**Set task**: Repeat precisely, and only, the lines between the line containing "Continue the Blender" and the end of the listing below, both ends included.

**Data segment**:
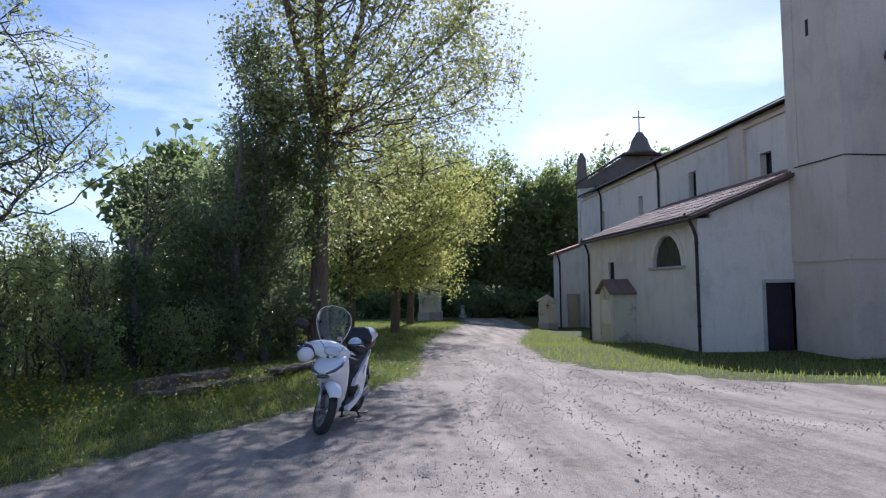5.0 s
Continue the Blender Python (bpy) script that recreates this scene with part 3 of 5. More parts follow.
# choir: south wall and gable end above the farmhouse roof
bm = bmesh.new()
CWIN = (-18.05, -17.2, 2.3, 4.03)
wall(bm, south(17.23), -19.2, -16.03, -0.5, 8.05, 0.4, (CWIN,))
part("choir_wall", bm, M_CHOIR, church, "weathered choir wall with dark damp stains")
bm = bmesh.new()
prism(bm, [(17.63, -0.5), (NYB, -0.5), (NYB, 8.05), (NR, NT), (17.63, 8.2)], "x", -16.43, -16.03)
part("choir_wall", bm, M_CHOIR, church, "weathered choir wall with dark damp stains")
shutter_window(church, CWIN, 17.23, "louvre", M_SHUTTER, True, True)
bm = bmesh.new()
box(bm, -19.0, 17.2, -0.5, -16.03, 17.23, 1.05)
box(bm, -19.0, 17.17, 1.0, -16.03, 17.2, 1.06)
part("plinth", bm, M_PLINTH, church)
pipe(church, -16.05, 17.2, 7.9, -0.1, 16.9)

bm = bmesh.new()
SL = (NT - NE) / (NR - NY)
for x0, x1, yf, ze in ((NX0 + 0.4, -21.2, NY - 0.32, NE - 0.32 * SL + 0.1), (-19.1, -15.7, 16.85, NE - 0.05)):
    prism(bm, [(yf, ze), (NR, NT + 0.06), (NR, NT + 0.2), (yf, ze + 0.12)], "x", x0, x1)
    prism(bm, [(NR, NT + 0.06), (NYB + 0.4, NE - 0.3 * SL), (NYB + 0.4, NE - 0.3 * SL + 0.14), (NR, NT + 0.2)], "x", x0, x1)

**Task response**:
Continue the Blender Python (bpy) script that recreates this scene with part 3 of 5. More parts follow.
# choir: south wall and gable end above the farmhouse roof
bm = bmesh.new()
CWIN = (-18.05, -17.2, 2.3, 4.03)
wall(bm, south(17.23), -19.2, -16.03, -0.5, 8.05, 0.4, (CWIN,))
part("choir_wall", bm, M_CHOIR, church, "weathered choir wall with dark damp stains")
bm = bmesh.new()
prism(bm, [(17.63, -0.5), (NYB, -0.5), (NYB, 8.05), (NR, NT), (17.63, 8.2)], "x", -16.43, -16.03)
part("choir_wall", bm, M_CHOIR, church, "weathered choir wall with dark damp stains")
shutter_window(church, CWIN, 17.23, "louvre", M_SHUTTER, True, True)
bm = bmesh.new()
box(bm, -19.0, 17.2, -0.5, -16.03, 17.23, 1.05)
box(bm, -19.0, 17.17, 1.0, -16.03, 17.2, 1.06)
part("plinth", bm, M_PLINTH, church)
pipe(church, -16.05, 17.2, 7.9, -0.1, 16.9)

bm = bmesh.new()
SL = (NT - NE) / (NR - NY)
for x0, x1, yf, ze in ((NX0 + 0.4, -21.2, NY - 0.32, NE - 0.32 * SL + 0.1), (-19.1, -15.7, 16.85, NE - 0.05)):
    prism(bm, [(yf, ze), (NR, NT + 0.06), (NR, NT + 0.2), (yf, ze + 0.12)], "x", x0, x1)
    prism(bm, [(NR, NT + 0.06), (NYB + 0.4, NE - 0.3 * SL), (NYB + 0.4, NE - 0.3 * SL + 0.14), (NR, NT + 0.2)], "x", x0, x1)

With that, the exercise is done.